WHAT THE TASK ASKS: Quote all lines below exactly. Images stay out.

## Begin DATA EXCERPT

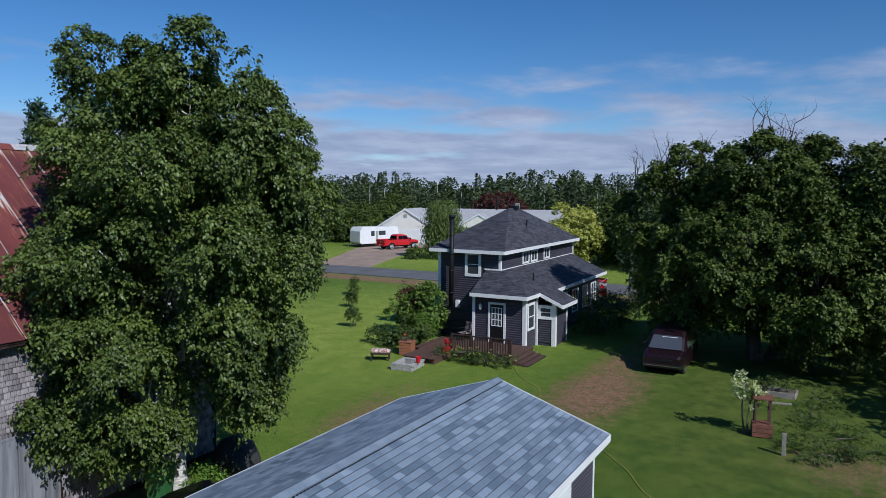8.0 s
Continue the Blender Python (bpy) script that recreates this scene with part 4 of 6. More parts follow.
    part("stove_pipe", st, BLACK_PLASTIC, ob, "black stove pipe", True)
    part("meter_box", new_box(HX0 - 0.2, HX0, 12.2, 12.42, 1.7, 2.1, 0.01), WHITE, ob)
    for x, y, z in ((50.2, 10.6, 5.7), (45.9, 8.5, 3.1)):
        vp = bmesh.new()
        tube(vp, (x, y, z), (x, y, z + 0.6), 0.05, 0.05, 8)
        part("vent_pipe", vp, BLACK_PLASTIC, ob)
    return ob


house()




# ---- trees and shrubs ----
# the leafy masses of the sapling and of the poplar: centre and half sizes
SAPLING_BODY = [(0, 0, 3.1, 2.2, 2.3, 2.2), (-0.4, 2.0, 3.4, 1.3, 1.3, 1.2), (-0.2, -1.8, 3.0, 1.5, 1.5, 1.6), (0.2, -1.2, 4.5, 1.1, 1.1, 1.1), (0.2, 1.2, 4.4, 1.1, 1.2, 1.1), (-1.3, -0.2, 1.9, 1.5, 1.8, 1.5), (0.5, -2.7, 3.3, 1.0, 1.0, 1.1), (-0.4, 3.1, 3.5, 0.7, 0.8, 0.8), (-1.0, 1.4, 1.6, 1.0, 1.1, 1.1), (-0.6, -1.4, 1.6, 1.1, 1.1, 1.1), (-0.2, 0.0, 4.7, 0.9, 0.9, 0.9), (-1.2, 1.3, 1.1, 0.7, 0.7, 0.5)]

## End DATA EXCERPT

WRITTEN RESPONSE:
8.0 s
Continue the Blender Python (bpy) script that recreates this scene with part 4 of 6. More parts follow.
    part("stove_pipe", st, BLACK_PLASTIC, ob, "black stove pipe", True)
    part("meter_box", new_box(HX0 - 0.2, HX0, 12.2, 12.42, 1.7, 2.1, 0.01), WHITE, ob)
    for x, y, z in ((50.2, 10.6, 5.7), (45.9, 8.5, 3.1)):
        vp = bmesh.new()
        tube(vp, (x, y, z), (x, y, z + 0.6), 0.05, 0.05, 8)
        part("vent_pipe", vp, BLACK_PLASTIC, ob)
    return ob


house()




# ---- trees and shrubs ----
# the leafy masses of the sapling and of the poplar: centre and half sizes
SAPLING_BODY = [(0, 0, 3.1, 2.2, 2.3, 2.2), (-0.4, 2.0, 3.4, 1.3, 1.3, 1.2), (-0.2, -1.8, 3.0, 1.5, 1.5, 1.6), (0.2, -1.2, 4.5, 1.1, 1.1, 1.1), (0.2, 1.2, 4.4, 1.1, 1.2, 1.1), (-1.3, -0.2, 1.9, 1.5, 1.8, 1.5), (0.5, -2.7, 3.3, 1.0, 1.0, 1.1), (-0.4, 3.1, 3.5, 0.7, 0.8, 0.8), (-1.0, 1.4, 1.6, 1.0, 1.1, 1.1), (-0.6, -1.4, 1.6, 1.1, 1.1, 1.1), (-0.2, 0.0, 4.7, 0.9, 0.9, 0.9), (-1.2, 1.3, 1.1, 0.7, 0.7, 0.5)]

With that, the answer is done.